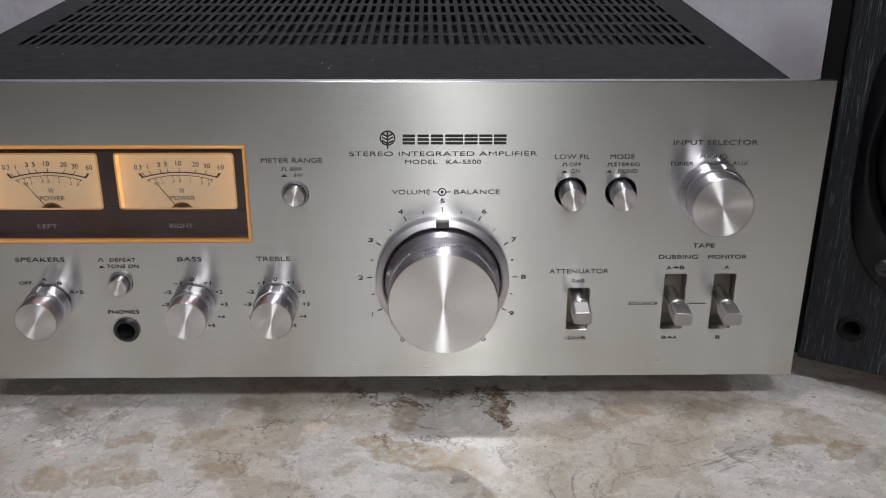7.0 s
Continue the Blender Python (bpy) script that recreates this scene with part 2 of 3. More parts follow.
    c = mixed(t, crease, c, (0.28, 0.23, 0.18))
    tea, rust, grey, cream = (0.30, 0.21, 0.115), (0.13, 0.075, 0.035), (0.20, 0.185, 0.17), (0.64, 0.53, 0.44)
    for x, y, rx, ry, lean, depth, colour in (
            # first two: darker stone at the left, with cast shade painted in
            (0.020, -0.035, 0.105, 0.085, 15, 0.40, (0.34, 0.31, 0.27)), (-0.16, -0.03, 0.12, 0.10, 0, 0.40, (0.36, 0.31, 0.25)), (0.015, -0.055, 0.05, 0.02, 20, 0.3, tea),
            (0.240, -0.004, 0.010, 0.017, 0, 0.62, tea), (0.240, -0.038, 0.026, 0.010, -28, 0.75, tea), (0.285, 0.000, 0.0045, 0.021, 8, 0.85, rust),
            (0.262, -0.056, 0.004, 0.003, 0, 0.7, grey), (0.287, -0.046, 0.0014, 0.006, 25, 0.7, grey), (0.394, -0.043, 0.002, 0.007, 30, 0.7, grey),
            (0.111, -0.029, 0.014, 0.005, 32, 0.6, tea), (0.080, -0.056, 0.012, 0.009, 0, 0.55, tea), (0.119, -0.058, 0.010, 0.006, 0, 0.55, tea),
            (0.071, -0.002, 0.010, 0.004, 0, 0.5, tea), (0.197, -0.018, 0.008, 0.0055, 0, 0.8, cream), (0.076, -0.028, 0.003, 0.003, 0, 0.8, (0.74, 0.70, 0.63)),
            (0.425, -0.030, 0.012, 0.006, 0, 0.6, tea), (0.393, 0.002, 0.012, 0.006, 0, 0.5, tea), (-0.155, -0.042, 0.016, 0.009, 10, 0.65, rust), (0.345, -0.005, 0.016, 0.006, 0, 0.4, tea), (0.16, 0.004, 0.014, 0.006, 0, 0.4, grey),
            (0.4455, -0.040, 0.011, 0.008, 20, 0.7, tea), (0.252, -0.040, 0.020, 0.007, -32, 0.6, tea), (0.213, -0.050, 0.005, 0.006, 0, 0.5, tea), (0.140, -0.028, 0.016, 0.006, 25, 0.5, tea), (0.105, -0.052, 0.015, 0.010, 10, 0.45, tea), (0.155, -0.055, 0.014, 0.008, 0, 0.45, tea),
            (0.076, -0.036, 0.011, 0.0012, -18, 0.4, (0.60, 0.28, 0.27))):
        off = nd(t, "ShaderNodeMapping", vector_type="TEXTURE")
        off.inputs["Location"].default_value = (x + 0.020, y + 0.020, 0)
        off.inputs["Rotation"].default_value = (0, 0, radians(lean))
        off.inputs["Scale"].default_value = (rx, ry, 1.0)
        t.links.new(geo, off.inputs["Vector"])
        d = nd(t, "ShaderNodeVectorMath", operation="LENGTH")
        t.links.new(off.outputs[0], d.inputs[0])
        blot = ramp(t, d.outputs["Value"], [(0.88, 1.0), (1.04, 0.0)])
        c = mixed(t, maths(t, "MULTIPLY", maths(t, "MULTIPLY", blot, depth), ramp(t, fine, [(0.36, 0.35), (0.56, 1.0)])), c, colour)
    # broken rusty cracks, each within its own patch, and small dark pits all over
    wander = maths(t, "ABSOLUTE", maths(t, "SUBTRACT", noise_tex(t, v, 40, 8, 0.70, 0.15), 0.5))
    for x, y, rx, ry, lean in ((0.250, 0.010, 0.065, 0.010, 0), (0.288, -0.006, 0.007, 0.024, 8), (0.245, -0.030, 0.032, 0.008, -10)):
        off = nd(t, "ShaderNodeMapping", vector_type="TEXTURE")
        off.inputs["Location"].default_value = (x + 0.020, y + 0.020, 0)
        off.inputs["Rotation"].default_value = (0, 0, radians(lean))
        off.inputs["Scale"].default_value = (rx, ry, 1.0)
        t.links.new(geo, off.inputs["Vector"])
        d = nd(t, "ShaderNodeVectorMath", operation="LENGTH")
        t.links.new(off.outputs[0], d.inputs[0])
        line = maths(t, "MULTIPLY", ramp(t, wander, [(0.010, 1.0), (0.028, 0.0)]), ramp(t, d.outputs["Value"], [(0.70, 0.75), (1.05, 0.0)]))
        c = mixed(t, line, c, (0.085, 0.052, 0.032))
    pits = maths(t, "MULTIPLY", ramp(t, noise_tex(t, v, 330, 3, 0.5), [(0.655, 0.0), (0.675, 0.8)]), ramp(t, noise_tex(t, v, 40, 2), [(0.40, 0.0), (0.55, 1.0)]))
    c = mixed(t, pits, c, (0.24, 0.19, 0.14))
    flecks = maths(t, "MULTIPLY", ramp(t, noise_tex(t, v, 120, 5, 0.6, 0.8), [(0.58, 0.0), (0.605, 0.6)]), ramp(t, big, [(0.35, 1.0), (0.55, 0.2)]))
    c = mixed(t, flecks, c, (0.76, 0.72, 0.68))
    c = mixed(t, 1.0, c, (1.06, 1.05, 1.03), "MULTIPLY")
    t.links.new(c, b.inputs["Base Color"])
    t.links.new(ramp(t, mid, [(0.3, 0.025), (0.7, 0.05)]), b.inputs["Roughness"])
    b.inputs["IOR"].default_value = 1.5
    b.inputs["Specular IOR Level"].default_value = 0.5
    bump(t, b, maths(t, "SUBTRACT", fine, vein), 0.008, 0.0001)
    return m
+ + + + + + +
YOUR TASK |
Give the material again exactly as it is, but keep the pictures out.

EXERCISE OUTPUT |
7.0 s
Continue the Blender Python (bpy) script that recreates this scene with part 2 of 3. More parts follow.
    c = mixed(t, crease, c, (0.28, 0.23, 0.18))
    tea, rust, grey, cream = (0.30, 0.21, 0.115), (0.13, 0.075, 0.035), (0.20, 0.185, 0.17), (0.64, 0.53, 0.44)
    for x, y, rx, ry, lean, depth, colour in (
            # first two: darker stone at the left, with cast shade painted in
            (0.020, -0.035, 0.105, 0.085, 15, 0.40, (0.34, 0.31, 0.27)), (-0.16, -0.03, 0.12, 0.10, 0, 0.40, (0.36, 0.31, 0.25)), (0.015, -0.055, 0.05, 0.02, 20, 0.3, tea),
            (0.240, -0.004, 0.010, 0.017, 0, 0.62, tea), (0.240, -0.038, 0.026, 0.010, -28, 0.75, tea), (0.285, 0.000, 0.0045, 0.021, 8, 0.85, rust),
            (0.262, -0.056, 0.004, 0.003, 0, 0.7, grey), (0.287, -0.046, 0.0014, 0.006, 25, 0.7, grey), (0.394, -0.043, 0.002, 0.007, 30, 0.7, grey),
            (0.111, -0.029, 0.014, 0.005, 32, 0.6, tea), (0.080, -0.056, 0.012, 0.009, 0, 0.55, tea), (0.119, -0.058, 0.010, 0.006, 0, 0.55, tea),
            (0.071, -0.002, 0.010, 0.004, 0, 0.5, tea), (0.197, -0.018, 0.008, 0.0055, 0, 0.8, cream), (0.076, -0.028, 0.003, 0.003, 0, 0.8, (0.74, 0.70, 0.63)),
            (0.425, -0.030, 0.012, 0.006, 0, 0.6, tea), (0.393, 0.002, 0.012, 0.006, 0, 0.5, tea), (-0.155, -0.042, 0.016, 0.009, 10, 0.65, rust), (0.345, -0.005, 0.016, 0.006, 0, 0.4, tea), (0.16, 0.004, 0.014, 0.006, 0, 0.4, grey),
            (0.4455, -0.040, 0.011, 0.008, 20, 0.7, tea), (0.252, -0.040, 0.020, 0.007, -32, 0.6, tea), (0.213, -0.050, 0.005, 0.006, 0, 0.5, tea), (0.140, -0.028, 0.016, 0.006, 25, 0.5, tea), (0.105, -0.052, 0.015, 0.010, 10, 0.45, tea), (0.155, -0.055, 0.014, 0.008, 0, 0.45, tea),
            (0.076, -0.036, 0.011, 0.0012, -18, 0.4, (0.60, 0.28, 0.27))):
        off = nd(t, "ShaderNodeMapping", vector_type="TEXTURE")
        off.inputs["Location"].default_value = (x + 0.020, y + 0.020, 0)
        off.inputs["Rotation"].default_value = (0, 0, radians(lean))
        off.inputs["Scale"].default_value = (rx, ry, 1.0)
        t.links.new(geo, off.inputs["Vector"])
        d = nd(t, "ShaderNodeVectorMath", operation="LENGTH")
        t.links.new(off.outputs[0], d.inputs[0])
        blot = ramp(t, d.outputs["Value"], [(0.88, 1.0), (1.04, 0.0)])
        c = mixed(t, maths(t, "MULTIPLY", maths(t, "MULTIPLY", blot, depth), ramp(t, fine, [(0.36, 0.35), (0.56, 1.0)])), c, colour)
    # broken rusty cracks, each within its own patch, and small dark pits all over
    wander = maths(t, "ABSOLUTE", maths(t, "SUBTRACT", noise_tex(t, v, 40, 8, 0.70, 0.15), 0.5))
    for x, y, rx, ry, lean in ((0.250, 0.010, 0.065, 0.010, 0), (0.288, -0.006, 0.007, 0.024, 8), (0.245, -0.030, 0.032, 0.008, -10)):
        off = nd(t, "ShaderNodeMapping", vector_type="TEXTURE")
        off.inputs["Location"].default_value = (x + 0.020, y + 0.020, 0)
        off.inputs["Rotation"].default_value = (0, 0, radians(lean))
        off.inputs["Scale"].default_value = (rx, ry, 1.0)
        t.links.new(geo, off.inputs["Vector"])
        d = nd(t, "ShaderNodeVectorMath", operation="LENGTH")
        t.links.new(off.outputs[0], d.inputs[0])
        line = maths(t, "MULTIPLY", ramp(t, wander, [(0.010, 1.0), (0.028, 0.0)]), ramp(t, d.outputs["Value"], [(0.70, 0.75), (1.05, 0.0)]))
        c = mixed(t, line, c, (0.085, 0.052, 0.032))
    pits = maths(t, "MULTIPLY", ramp(t, noise_tex(t, v, 330, 3, 0.5), [(0.655, 0.0), (0.675, 0.8)]), ramp(t, noise_tex(t, v, 40, 2), [(0.40, 0.0), (0.55, 1.0)]))
    c = mixed(t, pits, c, (0.24, 0.19, 0.14))
    flecks = maths(t, "MULTIPLY", ramp(t, noise_tex(t, v, 120, 5, 0.6, 0.8), [(0.58, 0.0), (0.605, 0.6)]), ramp(t, big, [(0.35, 1.0), (0.55, 0.2)]))
    c = mixed(t, flecks, c, (0.76, 0.72, 0.68))
    c = mixed(t, 1.0, c, (1.06, 1.05, 1.03), "MULTIPLY")
    t.links.new(c, b.inputs["Base Color"])
    t.links.new(ramp(t, mid, [(0.3, 0.025), (0.7, 0.05)]), b.inputs["Roughness"])
    b.inputs["IOR"].default_value = 1.5
    b.inputs["Specular IOR Level"].default_value = 0.5
    bump(t, b, maths(t, "SUBTRACT", fine, vein), 0.008, 0.0001)
    return m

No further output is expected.